Tara Brandau, who helped organize the September rally, confirmed to CBS 6 reporter Melissa Hipolit that her group indeed planned to meet in Richmond on Saturday to demonstrate.

The City of Richmond spent more than $570,000 on supplies, police equipment, and safety personnel during the September rally.

It appeared less than 10 members of CSA II participated in the September rally.

A much larger group of counter protestors marched on Monument Avenue in an attempt to drown out the pro-Confederate voices.

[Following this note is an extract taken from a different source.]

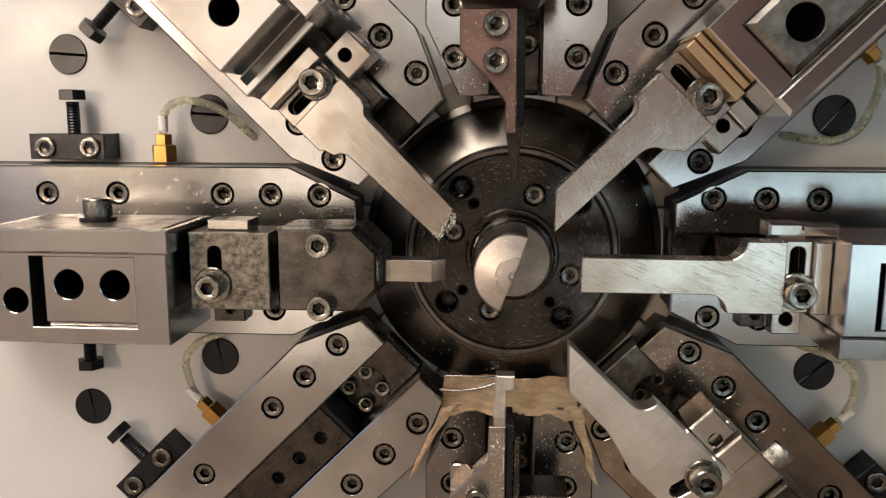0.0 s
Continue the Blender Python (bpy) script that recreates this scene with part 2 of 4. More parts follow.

No one was injured during the September event, which took place about one month after violence erupted at a white nationalist rally in Charlottesville.

“We ask anyone who comes to Monument Avenue to be cooperative and non-confrontational,” Lepley said. “They should stay out of the roadway, remain on the sidewalks and cross in the crosswalks. There will be zero tolerance for misbehavior.”

The City of Richmond is in the midst of discussing what to do with the city’s Confederate monuments.

Monuments honoring Confederate figures Robert E. Lee, Jefferson Davis, Stonewall Jackson, J. E. B. Stuart, and Matthew Fontaine Maury dot Richmond’s most famous street. In 1996, a monument to tennis great and humanitarian Arthur Ashe was added to Monument Avenue.